ORCiD = Open Researcher and Contributor ID

Reasons why an ORCID iD is advantageous:

  • ORCID provides a persistent digital identifier (an ORCID iD) that you own and control, and that distinguishes you from every other researcher, especially those who have the same name(s).
  • You can connect your iD with your professional information — affiliations, grants, publications, peer review, and more.
  • You can use your iD to share your information with other systems, ensuring you get recognition for all your contributions, saving you time and hassle, and reducing the risk of errors.
  • Some publishers require ORCID iDs for authors before submitting a manuscript for peer review.
  • Some publishers require ORCID iDs of reviewers.
  • Some professional societies and organizations integrate ORCID iDs as part of membership and meeting workflows.  
  • Some databases embed ORCID iDs in author profiles.
  • Auto-populate a NIH Biosketch with information in your ORCID profile.

Web of Science (WoS) provides a profiling system in which you can track your publications, citation metrics, peer reviews, and journal editing work in one, easy to maintain profile. Creating a WoS account is required.
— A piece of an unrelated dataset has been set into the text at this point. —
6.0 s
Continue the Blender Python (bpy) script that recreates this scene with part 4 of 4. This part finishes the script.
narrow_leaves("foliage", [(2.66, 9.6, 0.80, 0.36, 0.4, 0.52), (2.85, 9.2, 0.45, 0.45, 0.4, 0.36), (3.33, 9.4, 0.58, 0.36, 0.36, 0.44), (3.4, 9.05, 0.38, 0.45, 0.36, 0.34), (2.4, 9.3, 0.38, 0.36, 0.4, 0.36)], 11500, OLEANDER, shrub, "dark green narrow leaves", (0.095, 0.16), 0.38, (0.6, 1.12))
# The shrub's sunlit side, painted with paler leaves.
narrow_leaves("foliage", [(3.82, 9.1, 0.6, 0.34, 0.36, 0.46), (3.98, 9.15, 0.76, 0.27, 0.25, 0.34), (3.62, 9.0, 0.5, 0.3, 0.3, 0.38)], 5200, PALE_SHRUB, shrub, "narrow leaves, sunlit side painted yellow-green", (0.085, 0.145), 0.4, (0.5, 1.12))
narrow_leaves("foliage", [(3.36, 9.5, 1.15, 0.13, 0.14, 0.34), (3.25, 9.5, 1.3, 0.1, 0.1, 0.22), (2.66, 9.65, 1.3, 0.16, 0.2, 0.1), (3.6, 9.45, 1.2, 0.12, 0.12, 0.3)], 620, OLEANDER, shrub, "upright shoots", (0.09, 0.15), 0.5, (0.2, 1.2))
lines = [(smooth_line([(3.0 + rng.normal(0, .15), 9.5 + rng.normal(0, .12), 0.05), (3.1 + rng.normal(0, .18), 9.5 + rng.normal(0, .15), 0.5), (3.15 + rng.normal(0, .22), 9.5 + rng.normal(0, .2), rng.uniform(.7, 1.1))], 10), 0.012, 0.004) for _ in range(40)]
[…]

  • Import publications from Web of Science, ORCID, or your source manager (e.g. Zotero, EndNote)
  • Citation metrics from the the Web of Science platform
  • Your verified peer review and journal editing history, powered by partnerships with thousands of scholarly journals
  • Downloadable record summarizing your scholarly impact as an author, editor and peer reviewer

Don't discount WoS coverage in arts and humanities or the social sciences as these are also indexed.
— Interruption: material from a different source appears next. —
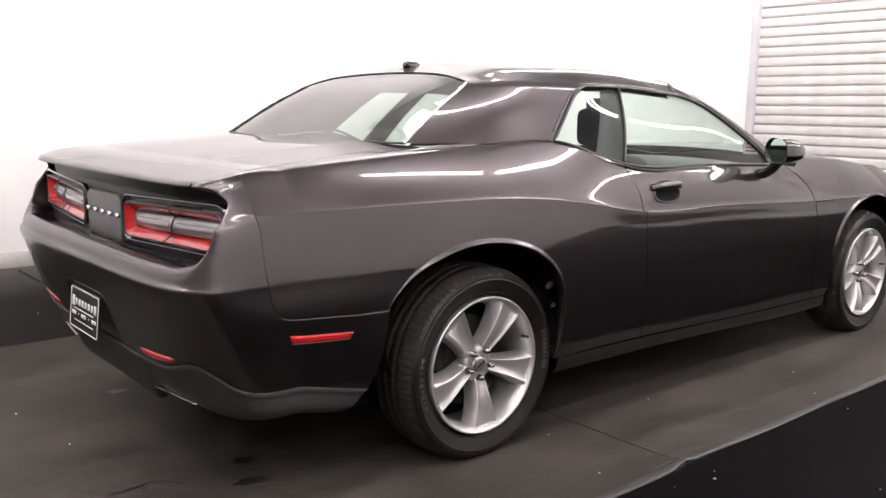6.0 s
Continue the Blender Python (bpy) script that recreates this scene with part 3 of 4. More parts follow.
# roof with the rear pillars, from the rear glass forward
ROOF = [
    [(-0.178, -0.687, 1.138), (0.010, -0.645, 1.260), (0.197, -0.600, 1.361), (0.228, -0.42, 1.394), (0.250, -0.21, 1.408), (0.258, 0, 1.412)],
    [(0.13, -0.744, 1.134), (0.272, -0.709, 1.262), (0.426, -0.668, 1.361), (0.448, -0.51, 1.424), (0.46, -0.25, 1.454), (0.46, 0, 1.462)],
    [(0.468, -0.795, 1.138), (0.590, -0.745, 1.252), (0.713, -0.690, 1.356), (0.735, -0.56, 1.430), (0.755, -0.28, 1.474), (0.755, 0, 1.484)],
    [(0.79, -0.888, 1.042), (0.885, -0.800, 1.205), (0.983, -0.680, 1.359), (0.995, -0.56, 1.432), (1.0, -0.28, 1.478), (1.0, 0, 1.487)],
    [(1.40, -0.893, 1.02), (1.40, -0.80, 1.18), (1.40, -0.675, 1.332), (1.46, -0.55, 1.400), (1.52, -0.26, 1.442), (1.54, 0, 1.449)],
]
ROOF = np.array(ROOF)
SA, RW = np.array([0, 1.0, 2.0, 3.0, 4.6]), np.arange(6.0)


BEND = 0.20                        # half the width of the bend between the side and the crown


def across(row, rr):
    """Points of one section of the roof at the rows rr: the side, a tight bend at row 2, and the crown."""
    rr = np.atleast_1d(np.asarray(rr, float))
    side = hermite(RW[:3], row[:3], rr)
    crown = hermite(RW[2:], row[2:], rr)
    a, b = hermite(RW[:3], row[:3], np.array([2 - BEND]))[0], hermite(RW[2:], row[2:], np.array([2 + BEND]))[0]
    q = np.clip((rr - 2 + BEND) / (2 * BEND), 0, 1)[:, None]
    bend = (1 - q) ** 2 * a + 2 * q * (1 - q) * row[2] + q * q * b
    return np.where(rr[:, None] < 2 - BEND, side, np.where(rr[:, None] > 2 + BEND, crown, bend))


def roof_grid(s0, s1, r0, r1, ns, nr):
    """Grid of the roof's surface; more rows lie in the bend."""
    ss = np.linspace(s0, s1, ns)
    rr = np.linspace(r0, r1, nr)
    if r0 < 2 + BEND < r1:
        rr = np.unique(np.concatenate([rr[np.abs(rr - 2) > BEND], np.linspace(max(r0, 2 - BEND), 2 + BEND, 11)]))
    cols = np.stack([hermite(SA, ROOF[:, k], ss) for k in range(6)], axis=1)
    return np.stack([across(c, rr) for c in cols], axis=1)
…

Scopus "is the world's largest abstract and citation database of peer-reviewed research literature."

You do not need an institutional subscription to use Scopus.

 

Google Scholar also provides author profiles and accompanying citation data.

Citation Analysis: Measuring Your Impact

Each of the major vendors provide citation metrics.

Search within each to locate and then aggregate your metrics.  For greater accuracy/specificity, create an account within each, claim your record (claim your articles, weed out similar names etc.). You can then combine and weed out or de-dup: delete the duplicates.

Wiley Publishing Citation Metrics

To determine your citation metrics, follow the link and steps below.

  • Open Scopus Preview
  • Enter author name.  To ensure accuracy if it is a popular name, you may enter Illinois State University in the affiliation field.
    • If more than one author profile appears, click on your profile (or whomever you are searching).
    • If using initials, enter periods after each initial
  • Once you click on the author's profile, a list of the publications will appear and to the right of each ctation, the number of times the article has been cited will appear.
  • Click the number to view the articles that have cited your article

You can create your own account --which will help with accuracy and claiming your records.

Google Scholar

Provides citation counts for work found within the tool.  Depending on the discipline and cited article, it may find more cited references than Web of Science or Scopus because it is indexing more journals and more publication types than other databases.

Altmetrics

Altmetric tracks a range of sources to capture and collate this activity, helping you to monitor and report on the attention surrounding the work you care about.